Exercise task: Repeat what the lines below say, word for word, and skip every image.
____
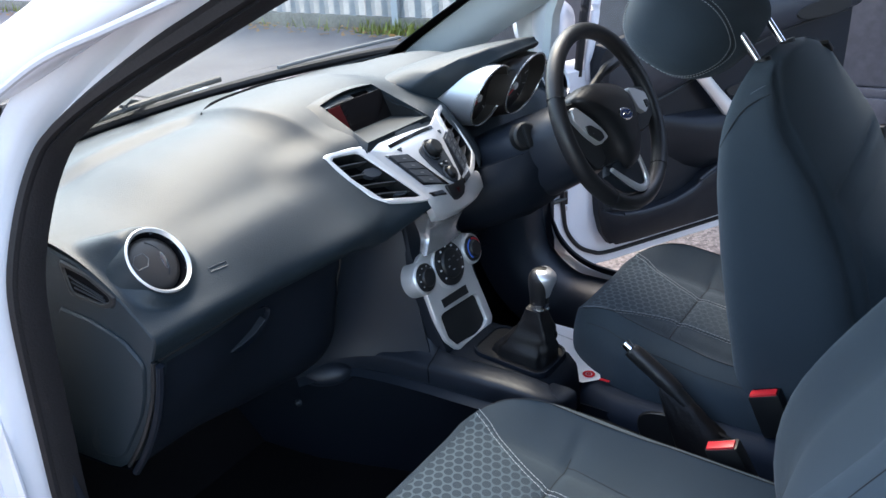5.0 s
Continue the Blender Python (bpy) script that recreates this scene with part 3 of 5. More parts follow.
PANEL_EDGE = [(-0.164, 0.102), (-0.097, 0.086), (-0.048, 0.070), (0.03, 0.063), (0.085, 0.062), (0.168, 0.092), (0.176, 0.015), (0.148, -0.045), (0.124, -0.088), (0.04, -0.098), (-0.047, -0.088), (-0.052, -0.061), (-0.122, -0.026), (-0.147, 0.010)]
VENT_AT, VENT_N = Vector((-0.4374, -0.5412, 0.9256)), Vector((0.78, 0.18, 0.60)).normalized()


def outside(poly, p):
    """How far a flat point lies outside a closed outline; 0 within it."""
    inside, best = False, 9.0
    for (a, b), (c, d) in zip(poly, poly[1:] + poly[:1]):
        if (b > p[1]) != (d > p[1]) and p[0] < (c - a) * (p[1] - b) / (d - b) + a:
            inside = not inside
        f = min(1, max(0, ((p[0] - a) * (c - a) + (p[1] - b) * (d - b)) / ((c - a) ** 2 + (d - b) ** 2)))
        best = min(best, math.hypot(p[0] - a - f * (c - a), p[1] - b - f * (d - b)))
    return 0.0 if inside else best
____
Completed task:
5.0 s
Continue the Blender Python (bpy) script that recreates this scene with part 3 of 5. More parts follow.
PANEL_EDGE = [(-0.164, 0.102), (-0.097, 0.086), (-0.048, 0.070), (0.03, 0.063), (0.085, 0.062), (0.168, 0.092), (0.176, 0.015), (0.148, -0.045), (0.124, -0.088), (0.04, -0.098), (-0.047, -0.088), (-0.052, -0.061), (-0.122, -0.026), (-0.147, 0.010)]
VENT_AT, VENT_N = Vector((-0.4374, -0.5412, 0.9256)), Vector((0.78, 0.18, 0.60)).normalized()


def outside(poly, p):
    """How far a flat point lies outside a closed outline; 0 within it."""
    inside, best = False, 9.0
    for (a, b), (c, d) in zip(poly, poly[1:] + poly[:1]):
        if (b > p[1]) != (d > p[1]) and p[0] < (c - a) * (p[1] - b) / (d - b) + a:
            inside = not inside
        f = min(1, max(0, ((p[0] - a) * (c - a) + (p[1] - b) * (d - b)) / ((c - a) ** 2 + (d - b) ** 2)))
        best = min(best, math.hypot(p[0] - a - f * (c - a), p[1] - b - f * (d - b)))
    return 0.0 if inside else best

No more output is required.